The new Housework application, released as a part of the government´s “co-responsibility” campaign, will enable people to log the number of hours they spend doing chores.
Spanish government has announced that it plans to launch a Housework application that will tell wives if their men are doing enough housework.
The new app intends to address the gender imbalance of housework and will log the hours a family member spends doing chores.
Ángela Rodríguez, Spain’s minister for gender equality and domestic violence, said her department was in the process of developing the free Housing Application . The minister said it would enable men and women to log the number of hours they spend doing chores around the house.
The government hopes this Housework application will be released in the summer and unveiled as part of its ‘co-responsibility plan’.
¨We women spend more time on domestic tasks than men,” Rodriguez said, as reported by The Times.
The minister was speaking at a conference in Geneva discussing discrimination against women. She presented a report at the convention on Spain’s women’s rights, and pointed out that nearly half of the women who took part in a survey by Spain’s National Statistics Institute said they did the majority of the housework in their home.
Comparatively, less than 15 per cent of men said they did the majority of the house chores.
This disparity has even caused legal rows in Spain. In April 2017, a court in Cantabria ordered a man to pay his ex-wife over €23,000 (almost £20,000) for the housework she undertook over their six years together.
Earlier this year, a court in Velez-Malaga ordered a businessman to pay his ex-wife €204,624.86 (around £180,000) for 25 years of unpaid domestic labour, based on the minimum wage throughout their marriage.
Companies are bidding at the moment to develop this Housework application in the hope it will be released in the coming months. The government has set aside a budget of €211,750 for its development, Spain’s ABC newspaper reported.
It is hoped that the app with bring to light the ‘invisible tasks’ that are undertaken by women around the home as well as the ‘mental load’ – a term used to describe all the labor and thought required to run a home.

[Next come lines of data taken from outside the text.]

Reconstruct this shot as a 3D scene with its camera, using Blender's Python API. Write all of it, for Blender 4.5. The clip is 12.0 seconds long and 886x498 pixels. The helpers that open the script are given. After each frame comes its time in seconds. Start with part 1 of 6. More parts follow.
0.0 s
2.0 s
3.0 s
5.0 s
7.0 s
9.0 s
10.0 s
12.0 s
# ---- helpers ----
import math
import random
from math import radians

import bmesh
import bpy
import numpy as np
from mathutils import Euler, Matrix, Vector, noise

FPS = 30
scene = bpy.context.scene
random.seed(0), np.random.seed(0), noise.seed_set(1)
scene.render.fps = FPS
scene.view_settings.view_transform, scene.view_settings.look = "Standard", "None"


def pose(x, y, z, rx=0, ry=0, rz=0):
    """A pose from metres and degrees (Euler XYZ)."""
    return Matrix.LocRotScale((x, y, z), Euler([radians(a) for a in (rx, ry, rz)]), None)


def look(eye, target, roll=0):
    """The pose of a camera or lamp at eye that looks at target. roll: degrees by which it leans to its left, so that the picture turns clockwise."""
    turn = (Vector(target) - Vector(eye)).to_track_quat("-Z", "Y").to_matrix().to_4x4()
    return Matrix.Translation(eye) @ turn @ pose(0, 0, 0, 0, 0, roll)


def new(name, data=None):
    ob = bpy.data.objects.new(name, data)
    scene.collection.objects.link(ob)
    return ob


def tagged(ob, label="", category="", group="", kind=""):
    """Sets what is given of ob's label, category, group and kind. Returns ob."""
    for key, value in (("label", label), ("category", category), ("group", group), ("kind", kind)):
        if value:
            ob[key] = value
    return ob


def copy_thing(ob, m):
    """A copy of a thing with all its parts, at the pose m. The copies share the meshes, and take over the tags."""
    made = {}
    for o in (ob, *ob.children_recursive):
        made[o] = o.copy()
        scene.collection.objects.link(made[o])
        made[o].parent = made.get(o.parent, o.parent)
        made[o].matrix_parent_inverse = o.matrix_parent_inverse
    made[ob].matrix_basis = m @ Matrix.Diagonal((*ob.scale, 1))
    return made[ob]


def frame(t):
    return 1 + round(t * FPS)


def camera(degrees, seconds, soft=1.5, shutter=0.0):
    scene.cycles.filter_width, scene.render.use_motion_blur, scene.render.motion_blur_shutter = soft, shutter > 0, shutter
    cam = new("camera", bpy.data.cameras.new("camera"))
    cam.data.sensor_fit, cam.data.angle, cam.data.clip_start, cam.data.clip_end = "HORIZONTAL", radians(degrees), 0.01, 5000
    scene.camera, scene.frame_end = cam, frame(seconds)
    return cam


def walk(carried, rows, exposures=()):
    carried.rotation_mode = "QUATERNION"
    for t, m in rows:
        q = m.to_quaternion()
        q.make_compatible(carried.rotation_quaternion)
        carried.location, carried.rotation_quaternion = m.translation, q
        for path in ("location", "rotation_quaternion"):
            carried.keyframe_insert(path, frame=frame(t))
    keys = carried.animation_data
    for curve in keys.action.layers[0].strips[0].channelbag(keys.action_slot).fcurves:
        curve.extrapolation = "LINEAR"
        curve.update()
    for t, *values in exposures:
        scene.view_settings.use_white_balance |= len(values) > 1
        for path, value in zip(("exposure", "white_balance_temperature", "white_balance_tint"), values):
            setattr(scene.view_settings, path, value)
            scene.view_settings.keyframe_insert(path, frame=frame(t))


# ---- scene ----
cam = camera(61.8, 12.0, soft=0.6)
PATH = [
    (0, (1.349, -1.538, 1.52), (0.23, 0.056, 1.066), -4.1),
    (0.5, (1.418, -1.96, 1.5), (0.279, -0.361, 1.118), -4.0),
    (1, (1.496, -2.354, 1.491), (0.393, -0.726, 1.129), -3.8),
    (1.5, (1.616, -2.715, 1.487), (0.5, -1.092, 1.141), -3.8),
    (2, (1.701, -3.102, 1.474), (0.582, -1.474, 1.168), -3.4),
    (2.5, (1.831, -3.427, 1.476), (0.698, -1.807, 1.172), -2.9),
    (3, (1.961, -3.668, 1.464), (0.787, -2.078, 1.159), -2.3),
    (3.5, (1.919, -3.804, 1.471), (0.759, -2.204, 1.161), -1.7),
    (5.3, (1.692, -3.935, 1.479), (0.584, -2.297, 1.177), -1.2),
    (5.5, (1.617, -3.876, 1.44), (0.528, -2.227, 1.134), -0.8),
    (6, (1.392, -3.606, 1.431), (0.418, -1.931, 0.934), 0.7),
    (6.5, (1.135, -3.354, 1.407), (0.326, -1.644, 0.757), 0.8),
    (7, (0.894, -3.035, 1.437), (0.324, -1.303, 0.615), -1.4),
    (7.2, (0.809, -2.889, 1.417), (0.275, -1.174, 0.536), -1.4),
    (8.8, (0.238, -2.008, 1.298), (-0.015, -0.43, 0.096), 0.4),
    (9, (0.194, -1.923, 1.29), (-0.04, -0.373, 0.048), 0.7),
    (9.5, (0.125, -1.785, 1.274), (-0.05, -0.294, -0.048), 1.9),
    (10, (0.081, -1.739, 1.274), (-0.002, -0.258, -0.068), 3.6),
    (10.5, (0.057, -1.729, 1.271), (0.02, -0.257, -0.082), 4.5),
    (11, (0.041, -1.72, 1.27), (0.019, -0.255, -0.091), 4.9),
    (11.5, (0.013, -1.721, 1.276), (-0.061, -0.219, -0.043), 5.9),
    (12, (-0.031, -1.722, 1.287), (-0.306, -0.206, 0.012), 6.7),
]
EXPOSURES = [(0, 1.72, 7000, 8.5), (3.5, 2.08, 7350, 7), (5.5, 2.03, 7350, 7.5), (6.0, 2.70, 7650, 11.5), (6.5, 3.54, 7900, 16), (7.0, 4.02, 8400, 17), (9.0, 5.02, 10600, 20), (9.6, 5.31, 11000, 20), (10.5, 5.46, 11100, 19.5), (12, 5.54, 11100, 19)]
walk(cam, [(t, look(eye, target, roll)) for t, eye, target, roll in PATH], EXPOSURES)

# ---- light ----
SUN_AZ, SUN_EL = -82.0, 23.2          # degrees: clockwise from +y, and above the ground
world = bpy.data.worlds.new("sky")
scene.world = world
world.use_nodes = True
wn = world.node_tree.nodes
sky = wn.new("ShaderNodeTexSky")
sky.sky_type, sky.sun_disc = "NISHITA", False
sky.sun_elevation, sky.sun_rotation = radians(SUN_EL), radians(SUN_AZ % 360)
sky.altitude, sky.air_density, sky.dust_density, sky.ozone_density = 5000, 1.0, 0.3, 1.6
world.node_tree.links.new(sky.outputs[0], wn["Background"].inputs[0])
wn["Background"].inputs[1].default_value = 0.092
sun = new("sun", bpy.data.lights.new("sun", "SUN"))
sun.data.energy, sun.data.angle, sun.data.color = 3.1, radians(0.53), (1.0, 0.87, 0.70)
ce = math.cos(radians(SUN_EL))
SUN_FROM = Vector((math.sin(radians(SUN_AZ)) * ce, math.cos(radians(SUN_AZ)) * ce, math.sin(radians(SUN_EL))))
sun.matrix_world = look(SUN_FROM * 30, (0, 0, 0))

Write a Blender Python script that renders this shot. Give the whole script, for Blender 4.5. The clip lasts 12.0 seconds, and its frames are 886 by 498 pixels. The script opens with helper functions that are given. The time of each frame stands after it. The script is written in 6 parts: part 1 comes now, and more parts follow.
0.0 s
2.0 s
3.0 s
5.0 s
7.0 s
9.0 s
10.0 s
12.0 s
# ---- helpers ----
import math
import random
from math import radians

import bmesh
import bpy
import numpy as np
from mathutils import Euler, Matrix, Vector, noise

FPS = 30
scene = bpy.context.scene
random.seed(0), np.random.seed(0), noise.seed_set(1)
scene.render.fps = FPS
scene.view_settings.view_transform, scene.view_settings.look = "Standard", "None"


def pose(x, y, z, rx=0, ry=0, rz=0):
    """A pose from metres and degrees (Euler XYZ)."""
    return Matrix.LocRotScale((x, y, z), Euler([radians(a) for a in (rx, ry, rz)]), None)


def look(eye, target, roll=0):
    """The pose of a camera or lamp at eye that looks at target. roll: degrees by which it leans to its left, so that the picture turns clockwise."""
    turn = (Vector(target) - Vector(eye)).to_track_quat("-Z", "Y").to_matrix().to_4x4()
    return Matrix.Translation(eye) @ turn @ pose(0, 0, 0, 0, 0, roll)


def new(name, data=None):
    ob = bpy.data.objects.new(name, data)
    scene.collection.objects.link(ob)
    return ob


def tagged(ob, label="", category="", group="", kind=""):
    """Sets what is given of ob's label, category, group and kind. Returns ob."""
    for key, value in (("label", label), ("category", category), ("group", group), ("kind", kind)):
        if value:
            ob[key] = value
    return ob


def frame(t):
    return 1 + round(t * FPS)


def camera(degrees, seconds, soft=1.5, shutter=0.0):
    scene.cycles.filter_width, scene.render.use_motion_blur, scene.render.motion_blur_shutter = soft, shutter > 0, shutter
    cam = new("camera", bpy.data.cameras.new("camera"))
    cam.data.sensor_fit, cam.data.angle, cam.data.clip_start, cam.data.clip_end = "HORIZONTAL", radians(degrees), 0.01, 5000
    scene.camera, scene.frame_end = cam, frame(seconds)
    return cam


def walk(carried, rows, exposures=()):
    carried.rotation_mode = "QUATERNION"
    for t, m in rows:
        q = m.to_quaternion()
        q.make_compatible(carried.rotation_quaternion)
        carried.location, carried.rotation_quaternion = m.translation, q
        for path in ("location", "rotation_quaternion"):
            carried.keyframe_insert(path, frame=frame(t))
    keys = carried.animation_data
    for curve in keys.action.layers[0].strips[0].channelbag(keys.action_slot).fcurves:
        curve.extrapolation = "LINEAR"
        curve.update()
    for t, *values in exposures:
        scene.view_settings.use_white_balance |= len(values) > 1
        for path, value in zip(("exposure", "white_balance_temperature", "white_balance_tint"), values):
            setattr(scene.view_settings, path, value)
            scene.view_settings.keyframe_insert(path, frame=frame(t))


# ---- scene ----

The gender equality minster used the example of cleaning a kitchen. She said women often have to undertake this task, but must also think about purchasing extra washing-up liquid or making sure there is food in the house.
The government expects that by using the app, people will see how long each family member spends on completing tasks around the house. This will include other family members like sons and daughters, or flatmates, as well as those in relationships.